*DIRECTIVE:* Using the material below, print the line that contains "Continue the Blender", the line that contains "return w / 2 *", and every line in between, exactly and nothing else.

*GIVEN DATA:*
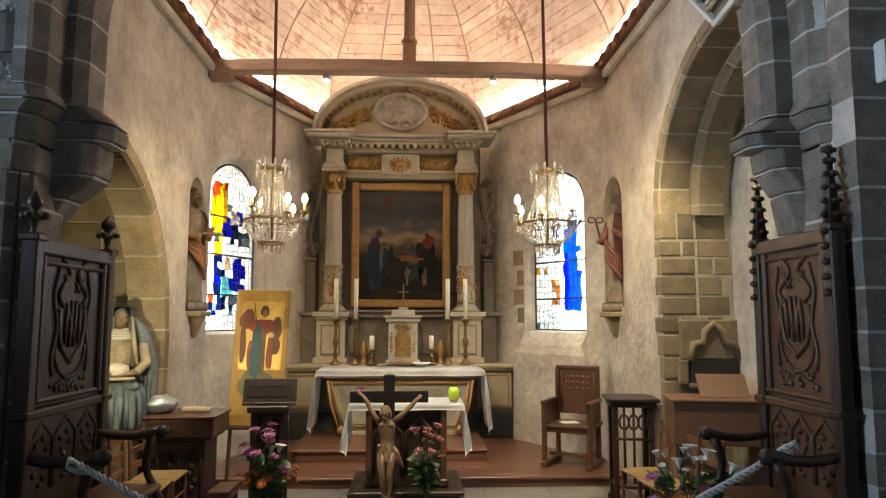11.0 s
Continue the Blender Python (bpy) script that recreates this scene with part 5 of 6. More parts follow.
def stained(name, o, u, n, u0, u1, sill, spring, rise, tint, bars, label, opening, foot):
    m = frame_of(o, u, n)
    win = thing(name, label, "window", kind="structure")
    top, w, mid = spring + rise, u1 - u0, (u0 + u1) / 2
    D = 0.12

    def half_width(z):
        if z <= spring:
            return w / 2
        return w / 2 * math.sqrt(max(0.0, 1 - ((z - spring) / rise) ** 2))

    rows, cols = 25, 12
    grid = []
    for r in range(rows + 1):
        z = sill + (top - 0.012 - sill) * r / rows
        line = []
        for c in range(cols + 1):
            jx = random.uniform(-0.26, 0.26) if 0 < c < cols else 0
            jz = random.uniform(-0.022, 0.022) if 0 < r < rows and 0 < c < cols else 0
            line.append((mid + (2 * (c + jx) / cols - 1) * half_width(z + jz), z + jz))
        grid.append(line)
    lead = bmesh.new()
    for r in range(rows):
        for c in range(cols):
            q = [grid[r][c], grid[r][c + 1], grid[r + 1][c + 1], grid[r + 1][c]]
            cu, cz = sum(a for a, b in q) / 4, sum(b for a, b in q) / 4
            t = tint((cu - u0) / w, (cz - sill) / (top - sill))
            if random.random() < 0.05:
                t = random.choice(("clear", "pale"))
            bm = bmesh.new()
            prism(bm, [(a + (cu - a) * 0.02, b + (cz - b) * 0.02) for a, b in q], m @ Matrix.Translation((0, 0, D)), 0.004)
            part("pane", bm, glass(t, TINTS[t]), win)
            tube(lead, [m @ V(*q[0], D), m @ V(*q[1], D)], 0.0035, 4)
            tube(lead, [m @ V(*q[0], D), m @ V(*q[3], D)], 0.0035, 4)
            if random.random() < 0.55 and t not in ("clear", "pale"):
                tube(lead, [m @ V(*q[0], D), m @ V(*q[2], D)], 0.003, 4)
    part("lead_came", lead, LEAD, win)
    for z in bars:
        bm = bmesh.new()
        box(bm, (mid, z, D - 0.012), (w, 0.022, 0.014), m)
        part("glazing_bar", bm, LEAD, win)
    bm = bmesh.new()
    edge = [(u0, sill)] + [(u0 + 0.0, sill + (spring - sill) * k / 4) for k in range(1, 5)] + arch_top(u0, u1, spring, rise, 16)[1:-1] + [(u1, spring), (u1, sill)]
    tube(bm, [m @ V(a, b, D - 0.005) for a, b in edge], 0.014, 6, True)
    part("window_frame", bm, LEAD, win)
    # splayed plaster reveal from the wall's face back to the glass
    bm = bmesh.new()
    outer = [(opening[0][0], foot), *opening, (opening[-1][0], foot)]
    inner = [(u0, sill), *arch_top(u0, u1, spring, rise, len(opening) - 1), (u1, sill)]
    rings = [[bm.verts.new(m @ V(a + (c - a) * k, b + (d - b) * k, 0.002 + (D + 0.02) * k ** 1.4)) for (a, b), (c, d) in zip(outer, inner)] for k in (0.0, 0.35, 0.7, 1.0)]
    for ra, rb in zip(rings, rings[1:]):
        for k in range(len(ra)):
            q = (k + 1) % len(ra)
            bm.faces.new((ra[k], ra[q], rb[q], rb[k]))
    part("reveal", bm, PLASTER, win)
    bm = bmesh.new()
    box(bm, (mid, (sill + top) / 2, 0.95), (2.2, 3.2, 0.02), m)
    tagged(part("backdrop", bm, DAYLIGHT), "bright overcast daylight outside the window", "sky", kind="structure")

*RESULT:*
Continue the Blender Python (bpy) script that recreates this scene with part 5 of 6. More parts follow.
def stained(name, o, u, n, u0, u1, sill, spring, rise, tint, bars, label, opening, foot):
    m = frame_of(o, u, n)
    win = thing(name, label, "window", kind="structure")
    top, w, mid = spring + rise, u1 - u0, (u0 + u1) / 2
    D = 0.12

    def half_width(z):
        if z <= spring:
            return w / 2
        return w / 2 * math.sqrt(max(0.0, 1 - ((z - spring) / rise) ** 2))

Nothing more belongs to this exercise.